“Don’t mess with Texas” is an iconic expression of state pride, but it began as an anti-littering ad campaign.

In my experience, if you ask most foreigners where they’re from they will tell you the country first. Most Americans, however, will lead with their home state instead. And Americans from a few states (New York and California, for example) will be very very eager for you to know their home state.
In terms of state pride, however, one state stands out. Texas is one of only a few states that used to be an independent nation (Vermont is another). It’s the second-largest state and the second most populous as well. And Texans are famously proud of being from Texas.
The unofficial slogan of Texan state pride is “don’t mess with Texas.” It features on bumper stickers and baseball caps, t-shirts and tattoos. To me it comes across as a kind of mild threat, “tangle with my state at your peril.” But it actually began as an anti-littering slogan.

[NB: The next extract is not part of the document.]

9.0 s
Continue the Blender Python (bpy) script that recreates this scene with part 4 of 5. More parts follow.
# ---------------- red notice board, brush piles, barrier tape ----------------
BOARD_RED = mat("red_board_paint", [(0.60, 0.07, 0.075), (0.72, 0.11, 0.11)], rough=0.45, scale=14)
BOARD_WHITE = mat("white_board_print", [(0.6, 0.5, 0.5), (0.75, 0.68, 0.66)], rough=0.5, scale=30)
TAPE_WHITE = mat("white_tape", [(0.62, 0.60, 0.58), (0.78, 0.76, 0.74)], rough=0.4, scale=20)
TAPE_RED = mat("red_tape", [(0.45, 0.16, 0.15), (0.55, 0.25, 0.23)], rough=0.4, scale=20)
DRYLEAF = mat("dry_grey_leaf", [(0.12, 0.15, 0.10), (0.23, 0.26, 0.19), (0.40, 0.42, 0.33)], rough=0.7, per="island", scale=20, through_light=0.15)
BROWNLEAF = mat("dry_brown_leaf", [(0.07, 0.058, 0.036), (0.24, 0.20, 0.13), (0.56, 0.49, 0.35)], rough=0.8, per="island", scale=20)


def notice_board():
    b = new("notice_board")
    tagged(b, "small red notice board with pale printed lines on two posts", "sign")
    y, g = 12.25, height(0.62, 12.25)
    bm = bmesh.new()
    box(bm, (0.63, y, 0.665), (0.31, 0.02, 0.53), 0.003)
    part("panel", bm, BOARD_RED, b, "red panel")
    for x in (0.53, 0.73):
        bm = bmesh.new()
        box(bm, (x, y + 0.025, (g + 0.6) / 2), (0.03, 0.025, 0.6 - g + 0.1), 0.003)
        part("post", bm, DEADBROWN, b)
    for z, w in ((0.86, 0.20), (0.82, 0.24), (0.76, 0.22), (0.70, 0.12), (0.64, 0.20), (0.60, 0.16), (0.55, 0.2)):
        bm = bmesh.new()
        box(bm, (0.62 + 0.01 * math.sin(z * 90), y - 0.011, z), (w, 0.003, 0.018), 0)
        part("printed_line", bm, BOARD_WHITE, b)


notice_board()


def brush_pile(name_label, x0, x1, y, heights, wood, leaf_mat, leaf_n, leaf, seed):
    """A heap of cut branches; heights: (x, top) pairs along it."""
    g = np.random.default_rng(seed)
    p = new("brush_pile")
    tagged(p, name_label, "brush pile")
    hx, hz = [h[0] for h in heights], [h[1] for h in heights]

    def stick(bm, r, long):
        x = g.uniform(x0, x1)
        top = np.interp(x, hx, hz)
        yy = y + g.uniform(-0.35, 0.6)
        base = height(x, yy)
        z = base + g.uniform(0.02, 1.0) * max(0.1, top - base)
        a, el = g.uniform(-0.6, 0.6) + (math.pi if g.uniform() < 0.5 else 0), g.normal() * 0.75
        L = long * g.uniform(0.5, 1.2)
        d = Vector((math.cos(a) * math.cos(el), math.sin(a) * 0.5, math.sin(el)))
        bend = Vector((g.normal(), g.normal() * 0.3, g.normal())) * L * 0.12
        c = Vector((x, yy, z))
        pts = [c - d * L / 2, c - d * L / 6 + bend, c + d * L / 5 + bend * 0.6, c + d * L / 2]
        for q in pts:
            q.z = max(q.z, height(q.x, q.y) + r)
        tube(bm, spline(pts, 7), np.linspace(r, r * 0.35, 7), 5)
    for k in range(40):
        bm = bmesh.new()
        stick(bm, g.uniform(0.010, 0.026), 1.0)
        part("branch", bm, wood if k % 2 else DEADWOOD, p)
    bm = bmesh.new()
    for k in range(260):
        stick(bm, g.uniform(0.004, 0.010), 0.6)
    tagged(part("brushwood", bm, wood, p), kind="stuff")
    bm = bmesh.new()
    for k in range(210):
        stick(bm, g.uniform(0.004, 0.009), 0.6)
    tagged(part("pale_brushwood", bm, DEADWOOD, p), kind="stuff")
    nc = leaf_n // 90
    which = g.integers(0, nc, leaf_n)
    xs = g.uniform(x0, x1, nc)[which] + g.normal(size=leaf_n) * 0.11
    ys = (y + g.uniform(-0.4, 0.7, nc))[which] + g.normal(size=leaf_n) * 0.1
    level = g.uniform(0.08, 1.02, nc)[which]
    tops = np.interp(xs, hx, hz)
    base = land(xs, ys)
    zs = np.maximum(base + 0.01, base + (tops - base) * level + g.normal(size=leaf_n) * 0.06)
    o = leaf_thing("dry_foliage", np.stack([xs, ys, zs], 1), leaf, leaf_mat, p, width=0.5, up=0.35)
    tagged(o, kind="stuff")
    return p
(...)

Back in the mid-1980s, Texas highways had a problem with garbage. Research suggested that the primary perpetrators were men aged 18 to 24, who would just chuck trash out the windows of their vehicles. So the state Department of Transportation asked a Texan advertising agency (GSD&M) to come up with a slogan that would resonate with that demographic. “Keep Texas beautiful” doesn’t exactly motivate young men apparently. The result was the very first “don’t mess with Texas.” In 1986, they got musician Stevie Ray Vaughan to spread the message:
Anti-littering ads like this have appeared in Texas ever since, but the slogan has since spread to encompass the breadth of Texan pride.